Some Kenyans are doubtful about the effectiveness of a tribunal soon to be established to prosecute those complicit in the country's post-election violence. They say the move is a calculated attempt by some political leaders to outwit a possible indictment from the international Criminal Court for they roles they played after the December 27 election dispute. This comes after the coalition government agreed yesterday (Thursday) to establish a tribunal to judge senior politicians and businesspersons accused of organizing the bloody ethnic violence that took place after the disputed election. The violence erupted after incumbent President Kibaki and then main opposition leader Raila Odinga both claimed victory in Kenya's presidential election. From the capital Nairobi, Kenyan political analyst Michael Tiampati tells reporter Peter Clottey that Kenyans have reason to be skeptical.
"Here in Kenya the reality is that Kenyans have always been treated to melodramatic situations by their leaders. First of all there has been outright hostility towards the recommendations of the report about the post-election violence and this has kind of split the leadership right in the middle. But in a strange twist, which I believe was a kind of pressure from both local and international personalities and of course institutions, the government or parliament has decided to come up with a body to address the issues on the causes of the post-election violence," Tiampati pointed out.
He said Kenyans are doubtful because previous independent set up to investigate political leaders alleged to have been complicit in breaking the law have often failed to live up to their mandate.
"Kenyans tend to believe things actually when they do happen because our system that has something to do with our leadership is prone to so many issues, such as manipulations. So, we tend to believe things when they do actually happen," he said.

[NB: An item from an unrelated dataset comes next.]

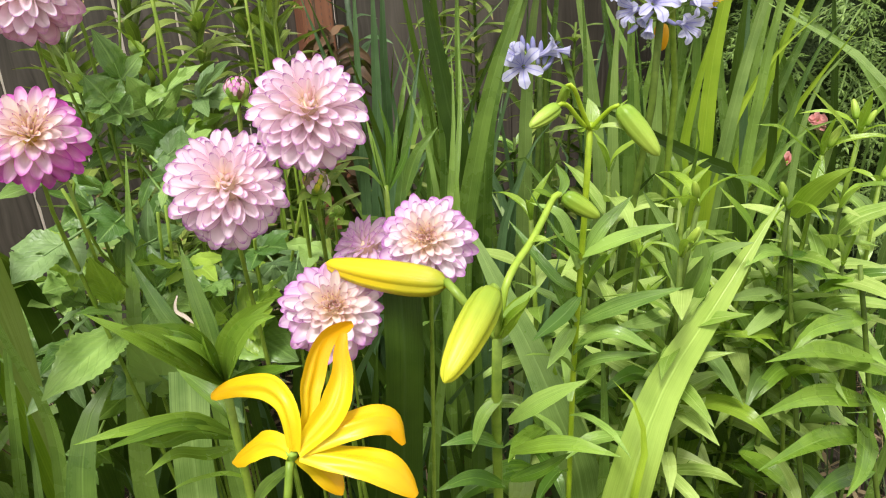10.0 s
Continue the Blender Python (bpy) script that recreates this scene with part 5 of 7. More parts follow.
dahlia_leaf(dahlia, (-0.2094, 1.1000, 0.9462), (-0.2384, 1.0700, 1.0219), 0.0288, 118, 0.18, (-0.23, -0.29, 0.85), 1)
dahlia_leaf(dahlia, (-0.2309, 1.1300, 0.9250), (-0.2698, 1.1000, 0.9709), 0.0240, 120, 0.24, (0.05, -0.89, 0.47), 2)
dahlia_leaf(dahlia, (-0.1875, 1.0800, 0.9425), (-0.1276, 1.0300, 0.9287), 0.0360, 121, 0.14, (-0.41, -0.39, 0.78), 1)
dahlia_leaf(dahlia, (-0.2082, 1.1100, 0.9213), (-0.1537, 1.0600, 0.8735), 0.0300, 123, 0.20, (-0.12, -1.00, 0.40), 2)
dahlia_leaf(dahlia, (-0.2733, 1.1000, 0.9360), (-0.3270, 1.0500, 0.9152), 0.0360, 124, 0.10, (-0.58, -0.50, 0.71), 1)
dahlia_leaf(dahlia, (-0.2972, 1.1300, 0.9144), (-0.3611, 1.0800, 0.8855), 0.0300, 126, 0.16, (-0.30, -0.30, 0.84), 2)
dahlia_leaf(dahlia, (-0.2846, 1.0200, 0.8324), (-0.3152, 0.9800, 0.8278), 0.0360, 127, 0.32, (0.44, -0.60, 0.65), 1)
dahlia_leaf(dahlia, (-0.3094, 1.0500, 0.8066), (-0.3766, 1.0100, 0.7930), 0.0300, 129, 0.13, (-0.48, -0.40, 0.77), 2)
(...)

Tiampati described as unfortunate the history of bodies previously set up to probe Kenya's leaders who have been alleged to have broken the law.
"The skeptical nature of this tribunal I cannot say is unfounded because we have a history in this country where so many tribunals in their dozens have been set up, but nothing was achieved and the recommendations never get implemented. And Kenyans are afraid that this new tribunal would follow the same path and become yet another tribunal, which has been set up using taxpayers money. And the result of which does not benefit the people that it was intended to benefit," Tiampati noted.
He said there seems to be a lot of interest in the latest report, which has been presented to the former UN Secretary General about the alleged complicity of some political figures in the December 27 post-election violence.
"There is a great deal of political interest in the report arising from the mysterious envelope that is said to contain names of perpetrators of violence, which is of course in the custody of the lead mediator Kofi Annan. And this has led to a lot of speculation and one part of the system is wishing for the implementation and the other part of the system is opposed to it. And it has been like a yoyo kind of thing, moving from side to side," he said.
Tiampati said there is an overwhelming unanimous call among Kenyans for those complicit in the post-election violence to be held accountable for their actions.
"Indeed Kenyans need justice and they want to see justice served or done. But the problem is that the situation, as it were and their sentiments are informed by history. So here in Kenya we adopt a system of let's wait and see. So, in as much as we want to see justice served or happen, we cannot pull all our cards on the fact that it is going to happen. So, it is a delicate political balance," Tiampati pointed out.
The Waki Commission, which looked into the post-election bloodshed that killed over 1,300 people and drove about 300,000 from their homes issued its report last month. It recommended that about 10 people should face a special Kenyan tribunal or be sent for prosecution to the International Criminal Court in The Hague.
An official statement said both President Mwai Kibaki and Prime Minister Raila Odinga would head a committee expected to prepare an implementation work-plan of the Waki report.
Meanwhile, the government also agreed on Thursday to implement the report of another commission of inquiry, which called for extensive reform of the electoral system to avoid a repeat of this year's chaos.